RB: That’s a crude thing; it’s not like if you murder someone, four times helping an old lady across the street is going to make up for it. But the point is, don’t say I did something bad, I should do something good to make up for it. You should do four good things to make up for it, to set your mind on a healthy course.

Relationship researchers have gotten onto this ratio, that for a marriage to succeed, there has to be five times as many good interactions as bad ones. This is sometimes translated into how many times people have sex and how many times they fight. It isn’t that there’s something magical about sex — although I suppose there might be — it’s just that that’s easier to count.

DN:  You write that parents should be content with being “good enough” and not perfect mothers or fathers. Why is that?

RB: A lot of mothers, some fathers too, drive themselves crazy trying to outdo each other, and compete, and try to be perfect. If you look at the data, being perfect or being sort of average makes very little difference in terms of how the kids turn out. The real place where parenting makes a difference is at the extreme low end, the abusive and neglectful parents. That can be really bad for the kid. But if you’re not in the worst 5% or 10%, you don’t need to worry about it.

DN:  Last year, The New York Times published an article by a mother who said she was raising her daughter without the concept of sin. That has been a strategy of some churches in recent year, to consciously avoid talking about sin. If we equate “sin” with “bad” or negativity, could your research help to explain why church membership is in decline?

RB:  John Tierney, my co-author, has looked into this more than I have, but the Great Awakening, when there was a real resurgence of religious faith in America, featured sermons on hellfire and damnation and an angry God. We hear that people don’t want to hear that anymore, that they want to hear God loves everyone, but that sort of message seems to inspire people a lot less. 

DN: How can we acknowledge what you call the power of bad, without letting fear control us?

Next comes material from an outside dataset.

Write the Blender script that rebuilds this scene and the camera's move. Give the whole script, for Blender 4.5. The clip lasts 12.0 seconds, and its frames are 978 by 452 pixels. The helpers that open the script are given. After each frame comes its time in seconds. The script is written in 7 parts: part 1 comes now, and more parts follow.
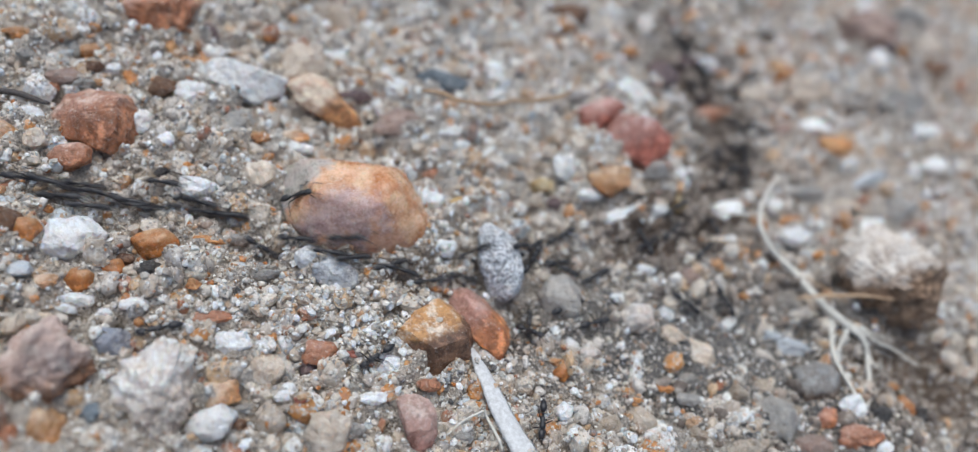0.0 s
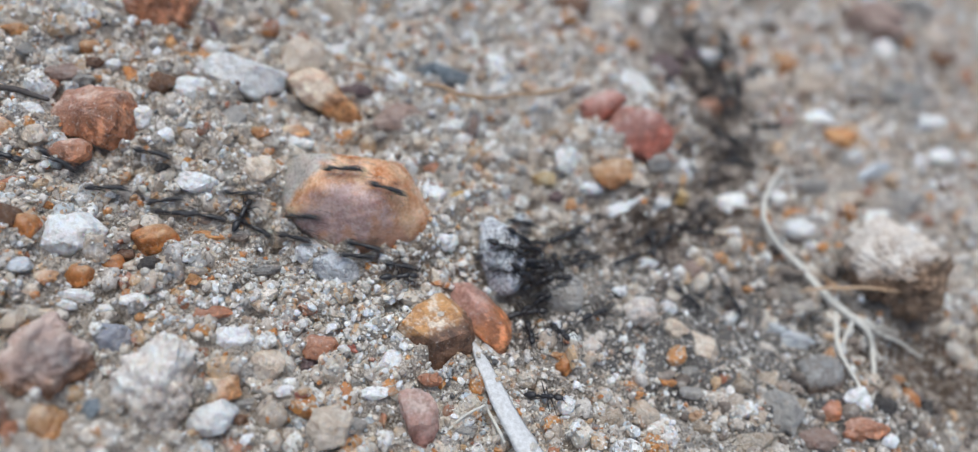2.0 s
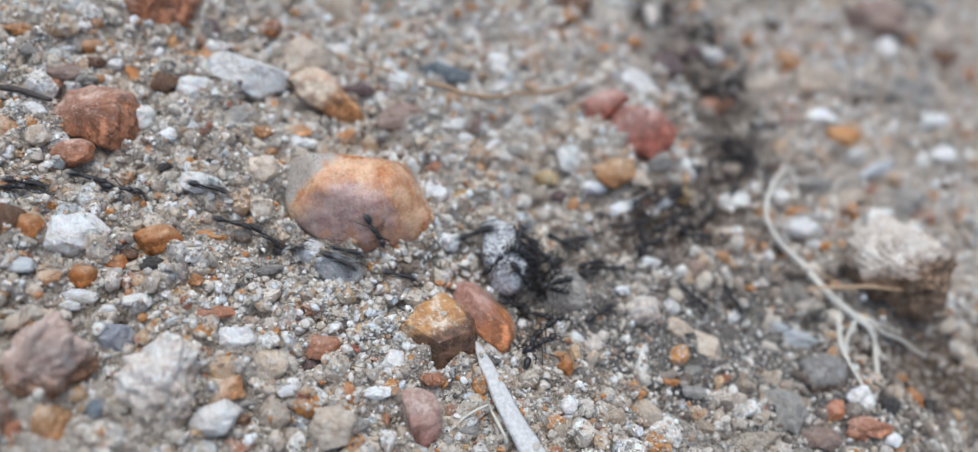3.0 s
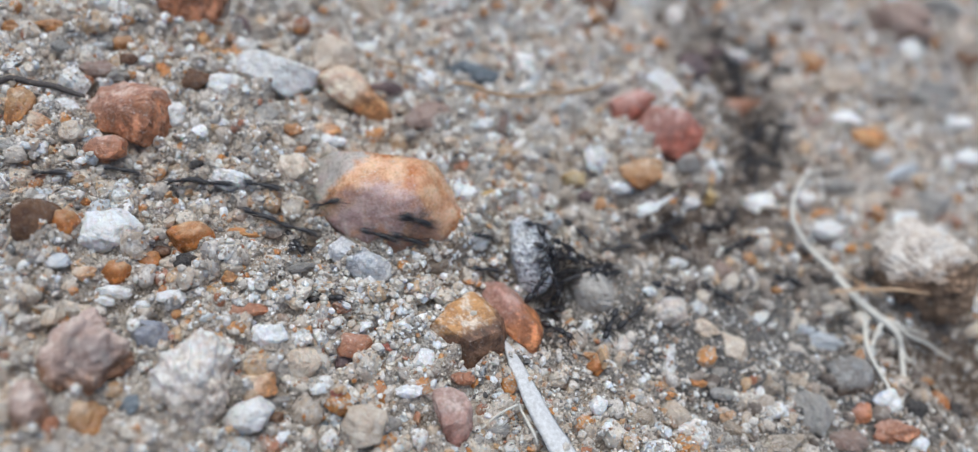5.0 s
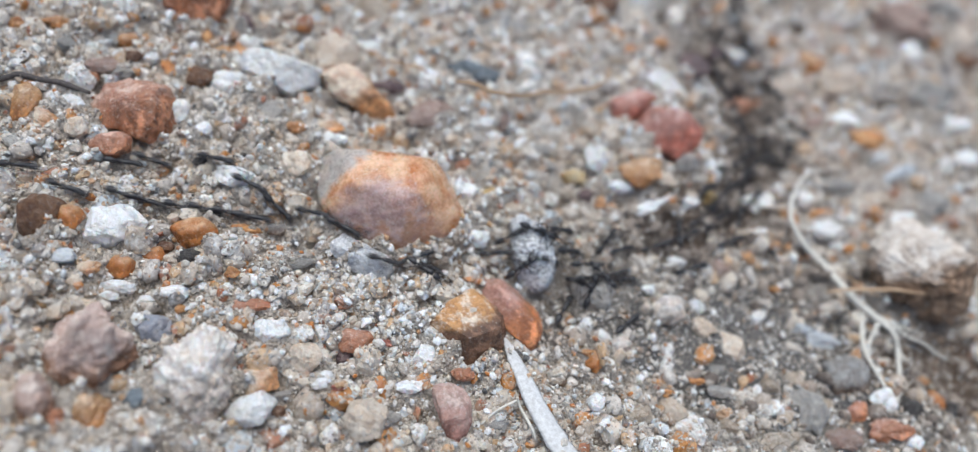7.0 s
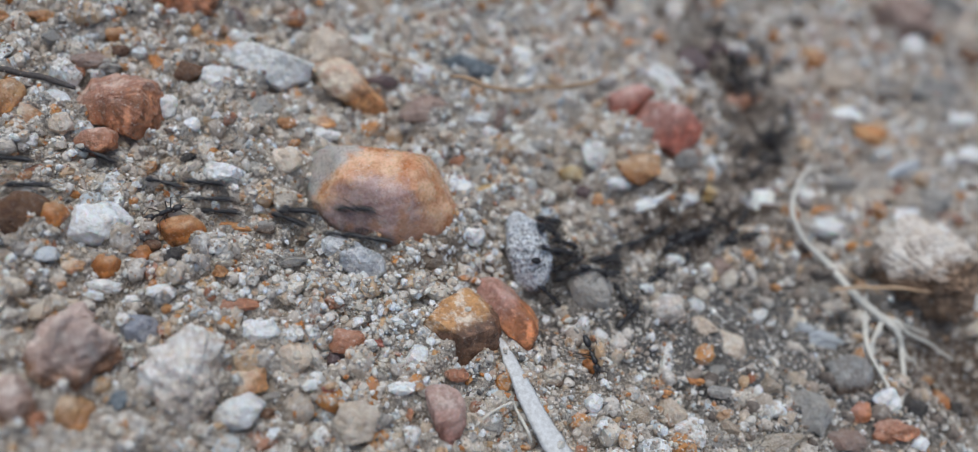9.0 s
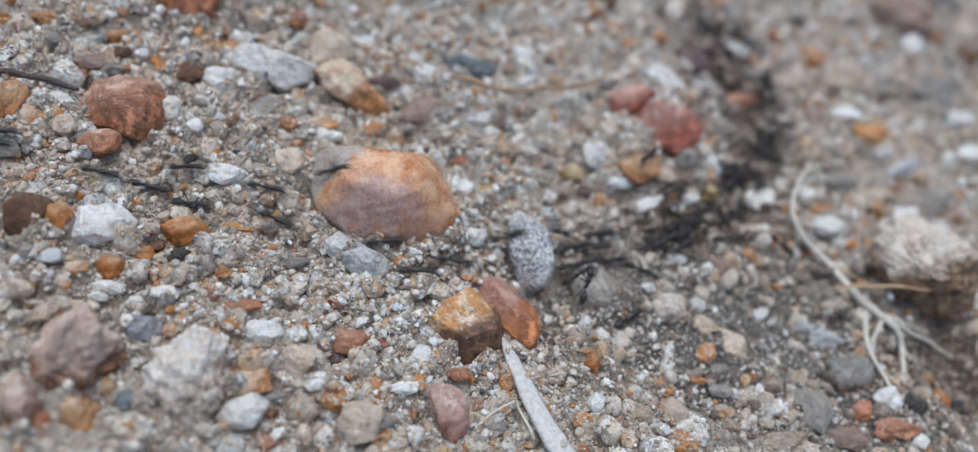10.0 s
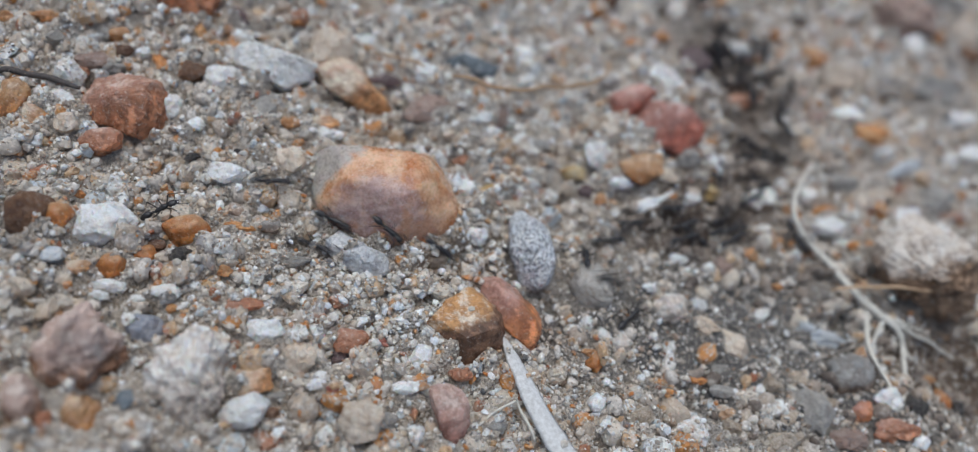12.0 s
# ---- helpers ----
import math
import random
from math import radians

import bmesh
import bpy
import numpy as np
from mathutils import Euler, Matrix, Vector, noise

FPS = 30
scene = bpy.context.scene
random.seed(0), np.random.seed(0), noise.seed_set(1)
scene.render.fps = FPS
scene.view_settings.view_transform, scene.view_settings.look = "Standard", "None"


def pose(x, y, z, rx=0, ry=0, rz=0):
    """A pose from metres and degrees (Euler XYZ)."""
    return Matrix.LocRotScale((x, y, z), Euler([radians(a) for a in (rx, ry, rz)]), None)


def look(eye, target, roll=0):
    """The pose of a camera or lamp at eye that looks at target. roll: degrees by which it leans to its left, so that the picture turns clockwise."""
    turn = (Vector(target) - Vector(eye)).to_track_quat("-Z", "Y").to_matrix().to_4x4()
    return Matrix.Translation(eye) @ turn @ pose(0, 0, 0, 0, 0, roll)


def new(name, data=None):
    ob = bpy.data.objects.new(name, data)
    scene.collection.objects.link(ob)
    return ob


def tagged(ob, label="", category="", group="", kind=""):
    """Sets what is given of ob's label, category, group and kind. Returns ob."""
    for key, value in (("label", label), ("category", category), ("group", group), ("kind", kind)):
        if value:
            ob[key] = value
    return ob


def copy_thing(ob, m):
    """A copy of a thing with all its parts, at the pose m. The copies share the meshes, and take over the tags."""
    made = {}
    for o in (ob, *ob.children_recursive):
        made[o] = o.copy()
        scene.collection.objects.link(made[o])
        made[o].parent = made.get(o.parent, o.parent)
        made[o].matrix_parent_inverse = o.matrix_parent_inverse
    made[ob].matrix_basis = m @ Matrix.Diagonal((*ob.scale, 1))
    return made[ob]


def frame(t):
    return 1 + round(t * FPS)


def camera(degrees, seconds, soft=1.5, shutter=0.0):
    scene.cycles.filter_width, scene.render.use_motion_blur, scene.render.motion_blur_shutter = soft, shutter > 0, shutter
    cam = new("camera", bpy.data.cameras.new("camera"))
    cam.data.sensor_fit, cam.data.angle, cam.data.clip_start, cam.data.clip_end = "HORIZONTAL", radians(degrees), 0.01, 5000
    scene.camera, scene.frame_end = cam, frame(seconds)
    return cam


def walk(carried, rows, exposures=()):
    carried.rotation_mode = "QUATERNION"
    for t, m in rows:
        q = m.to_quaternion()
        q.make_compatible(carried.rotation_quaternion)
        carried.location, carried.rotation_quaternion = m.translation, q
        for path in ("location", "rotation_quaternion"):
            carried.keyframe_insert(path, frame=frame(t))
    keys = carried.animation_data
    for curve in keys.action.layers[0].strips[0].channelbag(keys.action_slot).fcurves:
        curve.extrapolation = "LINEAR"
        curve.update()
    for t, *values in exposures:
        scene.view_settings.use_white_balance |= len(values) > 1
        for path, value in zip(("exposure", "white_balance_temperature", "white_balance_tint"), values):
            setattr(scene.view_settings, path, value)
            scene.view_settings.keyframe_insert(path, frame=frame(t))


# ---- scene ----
# ---- camera ----
cam = camera(60, 12.0, soft=1.1, shutter=0.8)
cam.data.dof.use_dof = True
cam.data.dof.focus_distance = 0.1035
cam.data.dof.aperture_fstop = 8.4
walk(cam, [
    (0, look((0.00000, -0.07525, 0.09348), (0.00000, 0.00000, 0.00000), 26.57)),
    (0.5, look((0.00011, -0.07517, 0.09333), (0.00003, -0.00030, 0.00000), 26.54)),
    (1, look((0.00070, -0.07494, 0.09311), (0.00038, -0.00064, 0.00000), 26.28)),
    (1.5, look((0.00072, -0.07496, 0.09327), (0.00033, -0.00087, 0.00000), 26.09)),
    (2, look((0.00074, -0.07488, 0.09316), (0.00020, -0.00109, 0.00000), 25.90)),
    (2.5, look((0.00077, -0.07494, 0.09314), (0.00013, -0.00120, 0.00000), 25.76)),
    (3, look((0.00056, -0.07472, 0.09325), (-0.00007, -0.00138, 0.00000), 25.76)),
    (5, look((-0.00251, -0.07567, 0.09272), (-0.00356, -0.00369, 0.00000), 26.03)),
    (5.5, look((-0.00263, -0.07694, 0.09418), (-0.00393, -0.00389, 0.00000), 26.21)),
    (6, look((-0.00206, -0.07626, 0.09358), (-0.00338, -0.00366, 0.00000), 26.27)),
    (6.5, look((-0.00183, -0.07611, 0.09352), (-0.00313, -0.00367, 0.00000), 26.23)),
    (7, look((-0.00240, -0.07631, 0.09361), (-0.00348, -0.00407, 0.00000), 26.40)),
    (9, look((-0.00166, -0.07470, 0.09174), (-0.00273, -0.00407, 0.00000), 26.27)),
    (9.5, look((-0.00155, -0.07464, 0.09225), (-0.00264, -0.00404, 0.00000), 26.14)),
    (10, look((-0.00213, -0.07497, 0.09207), (-0.00296, -0.00423, 0.00000), 26.28)),
    (10.5, look((-0.00232, -0.07485, 0.09190), (-0.00325, -0.00438, 0.00000), 26.24)),
    (11, look((-0.00225, -0.07500, 0.09198), (-0.00320, -0.00436, 0.00000), 26.25)),
    (11.5, look((-0.00210, -0.07498, 0.09194), (-0.00309, -0.00435, 0.00000), 26.30)),
    (12, look((-0.00229, -0.07486, 0.09206), (-0.00309, -0.00438, 0.00000), 26.47)),
], exposures=((0.0, 0.14, 5930, 5), (3.2, 0.15, 5930, 5), (5.0, 0.16, 5930, 5), (5.5, 0.19, 5930, 5), (6.5, 0.27, 5930, 5), (7.0, 0.27, 5930, 5), (9.0, -0.15, 5930, 5), (9.5, -0.16, 5930, 5), (10.0, -0.06, 5930, 5), (10.5, -0.08, 5930, 5), (12.0, -0.2, 5930, 5)))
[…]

RB: If you know that the mind tends to do this, you can realize the worst-case scenarios that you’re hearing all the time on the news and from political candidates and phone scammers, those are unlikely to come true. We’re constantly hearing, for example, that climate is in disaster. I don’t want to make people complacent about taking care of the environment, but the worst-case predictions have pretty much never come true.

We’ve had half a century of environmentalists’ predictions of imminent disaster that have been over and over refuted. ... We should take steps and do better, but again, the worst-case scenarios are not likely to come through. They’re just how people motivate other people to vote or to take action.

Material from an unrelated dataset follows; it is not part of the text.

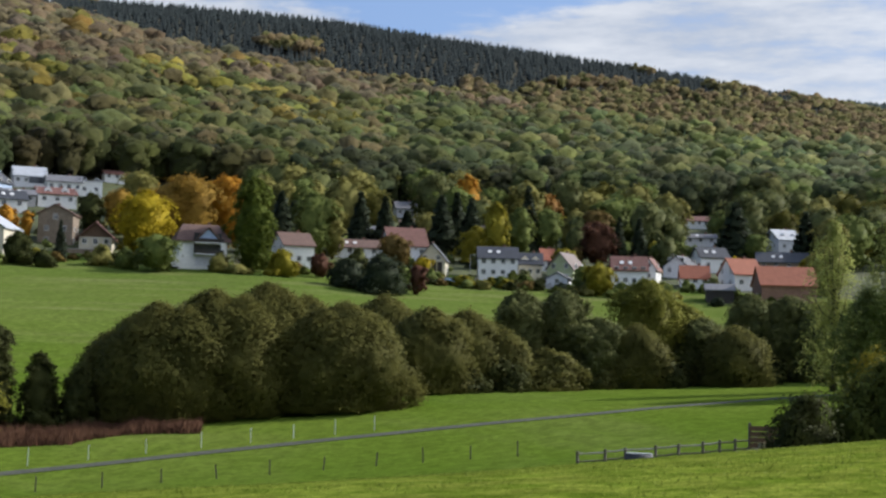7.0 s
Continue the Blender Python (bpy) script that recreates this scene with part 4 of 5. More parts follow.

I remember just a couple of years ago, in the last presidential election, some people were saying that if Donald Trump wins, it would be the end of democracy and the economy would be destroyed; some people seriously predicted civil war. I’m not a fan of President Trump, but there’s been no disaster, and the country’s doing fine, the economy is booming, there are no wars, democracy is muddling along. The predictions of disaster aren’t really true. Life is pretty good. It’s a wonderful time to be alive.

DN:  In the book, you offer some strategies for mitigating the bad, including trying a “Low Bad Diet” — not wallowing in disaster coverage, and consuming four uplifting stories for everyone negative one. What else can we do?

RB: Remember, it’s the few bad things that have a disproportionate impact on the relationship or the work team. To improve things, start out by eliminating the negative. Cultivating the positive is important, too, but the first thing is to avoid doing really bad things that would do lasting damage to the relationship or the project or whatever.  

And then remember, life is usually good, but (good) wins by force of numbers. And don’t get carried away by predictions of problems or disasters or dangers. Remember that the mind is unfortunately designed to overreact to that, and people will use that to manipulate it, influence you or even trick you. Take a moment to reflect on the good side, to balance out the negative things.